Valdes eventually gets better and it’s not the worst episode by the finish—the show leverages Hartley Sawyer being a success after what seemed like a questionable start—but if all Valdes’s storylines going forward are going to involve him getting into situations where his stupid powers would save his life or mean he could save others… maybe he shouldn’t have gotten rid of them.

I wish I could remember when this show worked on a regular basis. I wish I could remember back to season two, to when it actually disappointed when it didn’t deliver on its potential. Now it just doesn’t even try to generate potential. It’s distressing how poorly the show utilizes its cast these days.

Also there are no big action set pieces here. Cheap ones only. Maybe the money’s going toward Crisis. Hopefully. This whole season hinges on the big crossover to breath life back into it. Not a great place to be. If a Jesse L. Martin monologue can fail, nothing’s safe anymore.

And Martin’s monologue failed hard.

The Flash (2014) s06e04 – There Will Be Blood

It’s a big sad episode, with all the men going through their pre-Crisis sads about Barry (Grant Gustin) dying in just six weeks. Cisco (Carlos Valdes) is sad so he steals the super-cure they’re supposed to be stealing to save villain Sendhil Ramamurthy, who is stunningly bad at the acting thing. They clearly hired him because he’s a hot dude, not because he can convincingly blather pseudo-scientific superhero show dialogue. To himself, of course. He talks to himself all the time. If Ramamurthy were better, it could be a great hammy villain. But he’s not.

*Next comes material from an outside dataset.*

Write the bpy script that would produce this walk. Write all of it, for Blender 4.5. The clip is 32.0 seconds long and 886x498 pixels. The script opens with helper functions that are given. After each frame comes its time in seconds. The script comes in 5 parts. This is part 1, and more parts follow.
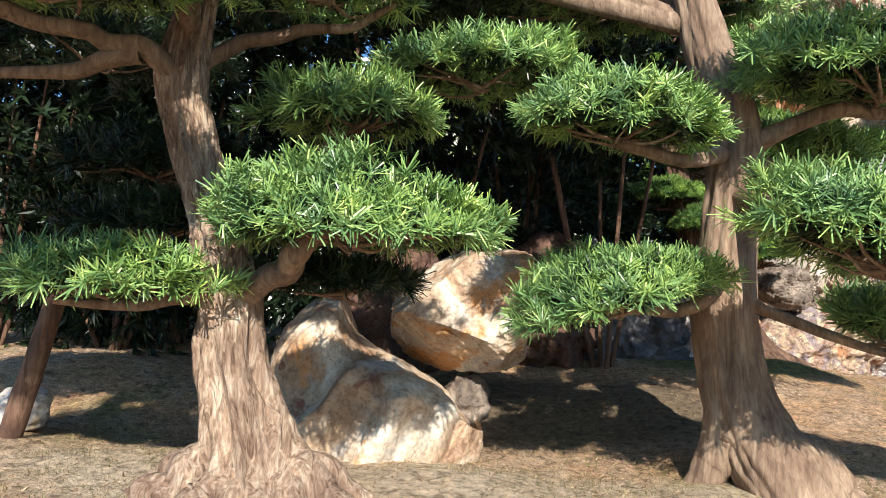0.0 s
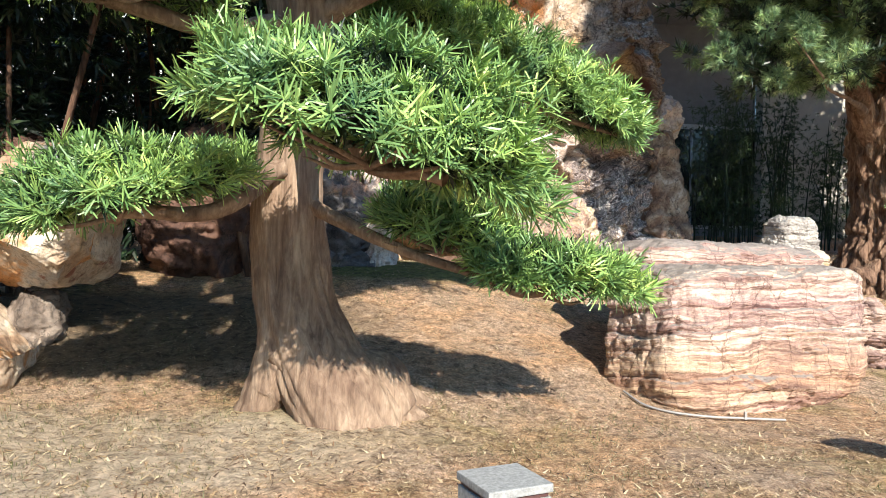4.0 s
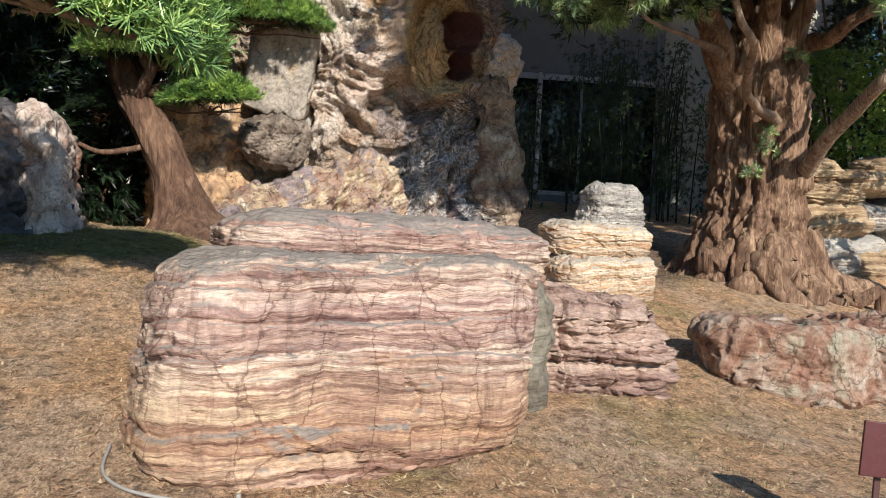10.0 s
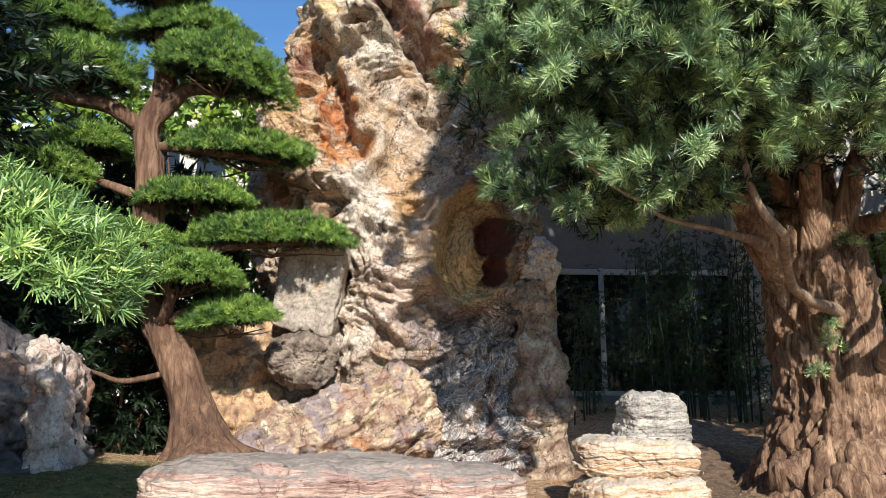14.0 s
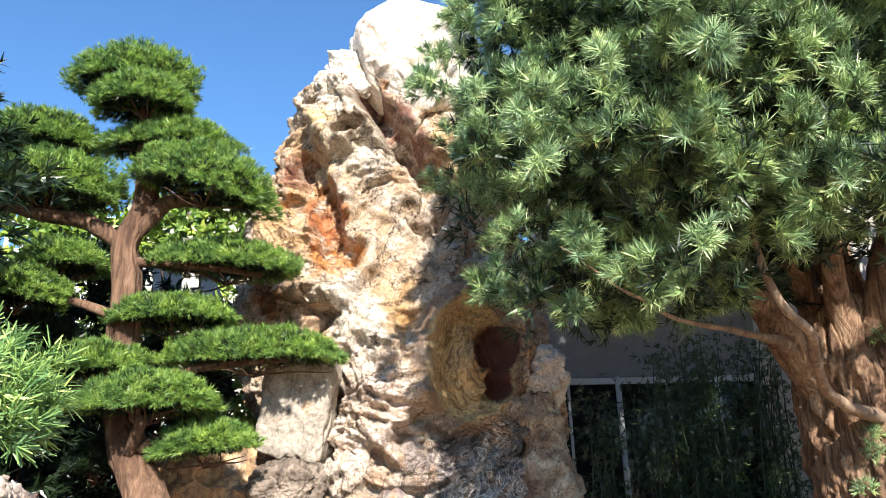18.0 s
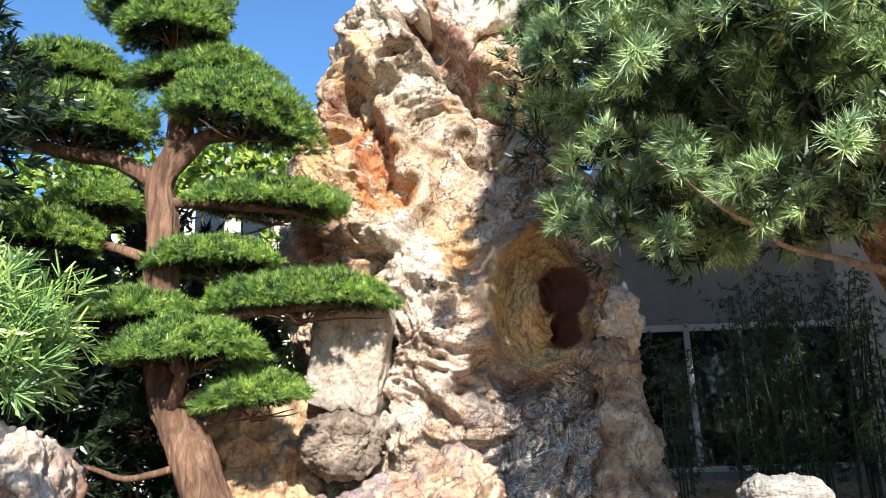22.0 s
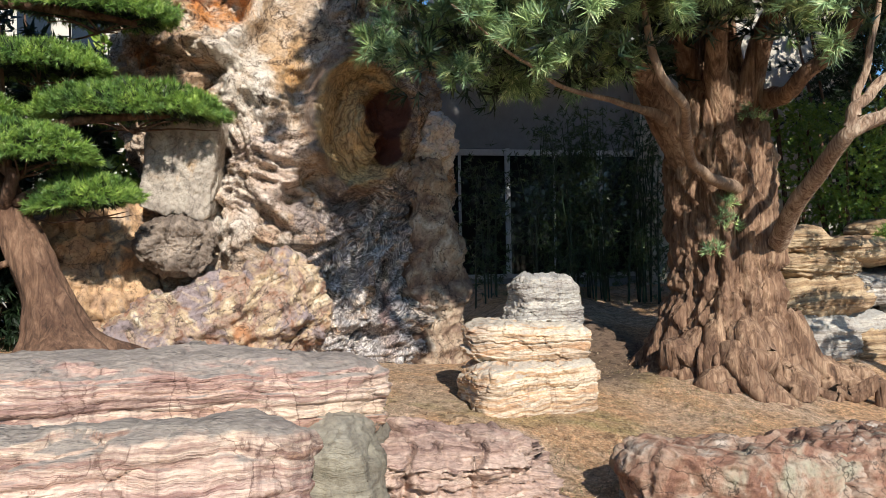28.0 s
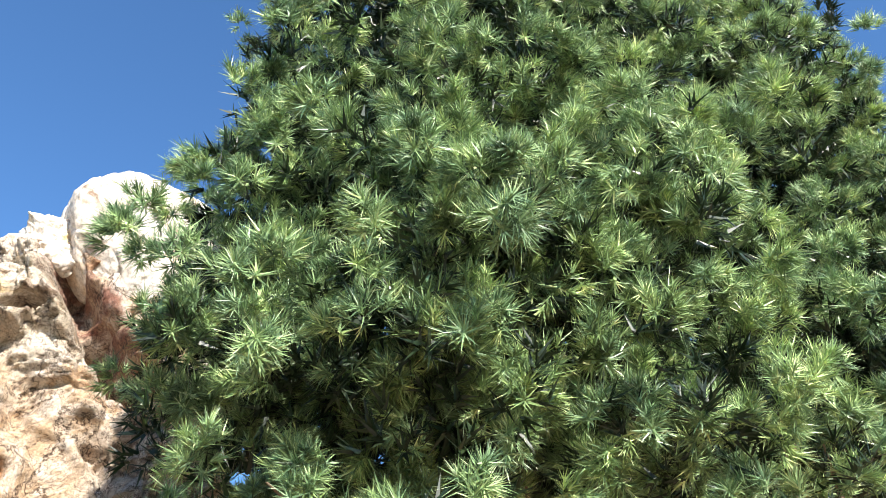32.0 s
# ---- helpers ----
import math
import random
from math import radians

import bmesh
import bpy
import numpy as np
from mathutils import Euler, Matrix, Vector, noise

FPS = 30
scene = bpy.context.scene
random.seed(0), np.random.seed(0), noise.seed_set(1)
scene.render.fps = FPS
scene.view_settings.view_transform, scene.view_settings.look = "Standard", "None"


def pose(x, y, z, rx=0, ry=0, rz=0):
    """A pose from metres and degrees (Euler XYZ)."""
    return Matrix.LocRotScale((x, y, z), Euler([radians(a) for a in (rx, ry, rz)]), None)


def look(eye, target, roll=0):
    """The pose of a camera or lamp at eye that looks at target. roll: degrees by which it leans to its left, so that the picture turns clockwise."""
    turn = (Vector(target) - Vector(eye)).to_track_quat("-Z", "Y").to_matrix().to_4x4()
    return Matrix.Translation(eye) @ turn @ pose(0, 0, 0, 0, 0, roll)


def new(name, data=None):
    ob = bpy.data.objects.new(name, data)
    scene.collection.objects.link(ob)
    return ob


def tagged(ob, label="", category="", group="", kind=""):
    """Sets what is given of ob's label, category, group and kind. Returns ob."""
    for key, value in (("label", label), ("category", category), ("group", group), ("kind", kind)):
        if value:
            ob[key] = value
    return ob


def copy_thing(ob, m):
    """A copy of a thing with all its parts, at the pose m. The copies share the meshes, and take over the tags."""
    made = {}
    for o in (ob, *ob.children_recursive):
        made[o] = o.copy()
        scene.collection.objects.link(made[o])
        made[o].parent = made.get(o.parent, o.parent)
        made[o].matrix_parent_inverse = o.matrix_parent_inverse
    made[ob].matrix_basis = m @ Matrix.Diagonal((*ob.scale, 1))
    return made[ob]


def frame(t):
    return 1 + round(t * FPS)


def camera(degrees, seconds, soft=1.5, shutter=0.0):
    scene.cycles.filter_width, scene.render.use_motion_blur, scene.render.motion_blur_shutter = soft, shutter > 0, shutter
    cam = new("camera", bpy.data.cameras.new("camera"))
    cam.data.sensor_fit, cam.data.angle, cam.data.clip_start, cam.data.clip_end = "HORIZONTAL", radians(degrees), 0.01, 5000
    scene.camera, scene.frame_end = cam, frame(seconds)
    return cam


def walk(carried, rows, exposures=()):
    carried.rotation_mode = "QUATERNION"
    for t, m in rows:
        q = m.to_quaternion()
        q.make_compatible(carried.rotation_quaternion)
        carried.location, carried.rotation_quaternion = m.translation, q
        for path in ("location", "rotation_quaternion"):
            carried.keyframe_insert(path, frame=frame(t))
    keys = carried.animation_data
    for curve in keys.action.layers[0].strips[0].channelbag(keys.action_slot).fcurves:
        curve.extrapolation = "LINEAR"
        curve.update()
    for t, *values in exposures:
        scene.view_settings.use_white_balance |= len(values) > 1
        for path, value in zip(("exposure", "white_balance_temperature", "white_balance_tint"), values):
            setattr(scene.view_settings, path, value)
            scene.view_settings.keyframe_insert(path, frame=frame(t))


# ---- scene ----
cam = camera(60.2, 32.0, soft=0.5)
PATH = [
    (0, (-0.078, -0.232, 1.323), (-0.069, 1.759, 1.508), 1.1),
    (0.5, (0.172, -0.278, 1.323), (0.337, 1.704, 1.53), 2.1),
    (1, (0.442, -0.287, 1.33), (0.646, 1.695, 1.505), 2.6),
    (1.5, (0.654, -0.218, 1.331), (0.812, 1.772, 1.455), 2.4),
    (2, (0.874, -0.035, 1.333), (1.069, 1.954, 1.406), 1.3),
    (2.5, (1.13, 0.21, 1.359), (1.466, 2.182, 1.362), -0.4),
    (3, (1.418, 0.355, 1.367), (1.833, 2.31, 1.312), -0.5),
    (3.5, (1.785, 0.431, 1.373), (2.219, 2.382, 1.309), 0.9),
    (5.5, (3.247, 0.884, 1.362), (3.704, 2.831, 1.358), -0.2),
    (6, (3.614, 0.935, 1.386), (4.1, 2.875, 1.404), -0.1),
    (6.5, (3.879, 1.005, 1.392), (4.343, 2.951, 1.406), -0.2),
    (7, (4.122, 1.178, 1.39), (4.558, 3.13, 1.39), -0.3),
    (7.5, (4.384, 1.345, 1.409), (4.828, 3.294, 1.348), -0.3),
    (8, (4.687, 1.451, 1.39), (5.136, 3.393, 1.233), 1.1),
    (8.5, (4.997, 1.536, 1.409), (5.427, 3.48, 1.211), 3.1),
    (9, (5.24, 1.684, 1.414), (5.657, 3.631, 1.227), 3.7),
    (9.5, (5.467, 1.878, 1.438), (5.896, 3.824, 1.263), 2.8),
    (10, (5.705, 2.046, 1.458), (6.153, 3.989, 1.298), 2.3),
    (10.5, (6.016, 2.089, 1.459), (6.461, 4.033, 1.31), 3.3),
    (11, (6.314, 2.122, 1.493), (6.719, 4.076, 1.366), 3.8),
    (11.5, (6.509, 2.214, 1.515), (6.843, 4.185, 1.441), 2.7),
    (12, (6.642, 2.334, 1.571), (6.921, 4.314, 1.597), 2.1),
    (12.5, (6.75, 2.358, 1.611), (6.993, 4.34, 1.729), 1.1),
    (13, (6.832, 2.358, 1.655), (7.038, 4.338, 1.851), 0.2),
    (13.5, (6.873, 2.371, 1.676), (7.043, 4.345, 1.948), -0.1),
    (14, (6.845, 2.365, 1.733), (6.997, 4.33, 2.068), -0.1),
    (14.5, (6.841, 2.362, 1.777), (6.973, 4.318, 2.168), -0.2),
    (15, (6.86, 2.372, 1.812), (6.971, 4.318, 2.26), -0.3),
    (15.5, (6.887, 2.375, 1.829), (6.979, 4.308, 2.333), -0.5),
    (17.5, (7.215, 2.547, 1.804), (7.299, 4.449, 2.416), -1.5),
    (18, (7.201, 3.017, 1.833), (7.303, 4.915, 2.454), -1.7),
    (18.5, (7.133, 3.756, 1.891), (7.269, 5.645, 2.533), -1.9),
    (19, (7.059, 4.327, 1.932), (7.226, 6.204, 2.601), -2.3),
    (19.5, (7.003, 4.705, 1.964), (7.184, 6.574, 2.652), -2.7),
    (20, (6.97, 4.773, 1.973), (7.133, 6.647, 2.653), -2.8),
    (20.5, (6.963, 4.418, 1.927), (7.081, 6.307, 2.574), -2.8),
    (21, (6.966, 4.219, 1.909), (7.033, 6.122, 2.519), -2.7),
    (21.5, (6.97, 4.081, 1.888), (6.994, 6.0, 2.454), -2.3),
    (22, (6.987, 3.937, 1.858), (6.983, 5.869, 2.374), -1.9),
    (22.5, (7.03, 3.79, 1.827), (6.996, 5.734, 2.297), -1.4),
    (23, (7.096, 3.603, 1.795), (7.033, 5.555, 2.226), -1.0),
    (23.5, (7.165, 3.402, 1.767), (7.085, 5.362, 2.156), -0.9),
    (24, (7.245, 3.303, 1.76), (7.173, 5.274, 2.093), -0.6),
    (24.5, (7.329, 3.178, 1.76), (7.307, 5.16, 2.029), -0.5),
    (25, (7.407, 2.915, 1.749), (7.443, 4.904, 1.957), -0.7),
    (25.5, (7.454, 2.612, 1.722), (7.519, 4.604, 1.883), -0.9),
    (27.5, (7.327, 2.693, 1.695), (7.564, 4.678, 1.76), -0.6),
    (28, (7.308, 2.988, 1.702), (7.664, 4.956, 1.742), -1.0),
    (28.5, (7.346, 3.347, 1.714), (7.81, 5.292, 1.764), -1.2),
    (29, (7.433, 3.722, 1.747), (7.965, 5.644, 1.897), -1.2),
    (29.4, (7.47, 3.848, 1.77), (8.059, 5.739, 2.052), -2.6),
    (29.5, (7.482, 3.893, 1.775), (8.064, 5.779, 2.094), -1.1),
    (30, (7.573, 4.271, 1.868), (8.21, 6.098, 2.373), -1.4),
    (30.5, (7.67, 4.477, 1.999), (8.323, 6.235, 2.692), -1.7),
    (30.8, (7.705, 4.493, 2.04), (8.36, 6.206, 2.839), -2.4),
    (31, (7.716, 4.537, 2.063), (8.366, 6.203, 2.959), -2.0),
    (31.5, (7.739, 4.673, 2.158), (8.389, 6.227, 3.236), -2.6),
    (32, (7.76, 4.824, 2.257), (8.417, 6.283, 3.458), -3.0),
]
walk(cam, [(t, look(eye, target, roll)) for t, eye, target, roll in PATH], exposures=((0, 0.78), (1, 1.02), (3, 1.02), (6, 0.74), (9, 0.42), (12, 0.26), (13, 0.36), (15, 0.85), (19, 1.18), (23, 1.12), (25, 0.85), (28, 0.44), (29, 0.50), (29.5, 0.62), (30, 1.02), (31, 1.24), (32, 1.18)))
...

So then it turns out Hartley Sawyer is sad too. Iris (Candice Patton) finds out because she does nothing this episode except go visit her friends. No one in Central City calls, texts, or e-mails. They go visit. Makes sense for Gustin, since he can run super-fast, but presumably Patton took a Lyft or something? Anyway, she checks in on Sawyer but he’s in a weird mood. Turns out he’s just sad about Gustin. Jesse L. Martin goes to talk to Sawyer, which affects Martin, so he and Gustin have a big hug scene at the end of the episode only it’s not one of those great Gustin and Martin hug scenes because 1) there’s no “Dad” and 2) it’s just Crisis. Who gives a shit? DC does one every few years… Arrowverse is overdue.

But seriously, the show’s dealt with impending, observed future death so many times, it’s not really surprising Gustin’s so nonplus. Though, just because it’s “The Flash,” he’s inevitably going to have to have a breakdown episode. Patton hasn’t had one either. She and Danielle Panabaker are just there to keep the boys functioning this episode.

On the only real plus side… liking Tom Cavanagh now. The tease of Cavanagh last episode wasn’t enough, you need full Cavanagh. The multi-dimensional adventurer thing is fine. He still gets to the fun stuff.

The Gustin and Valdes stuff is exhausting. Six weeks to Crisis. Can’t come soon enough.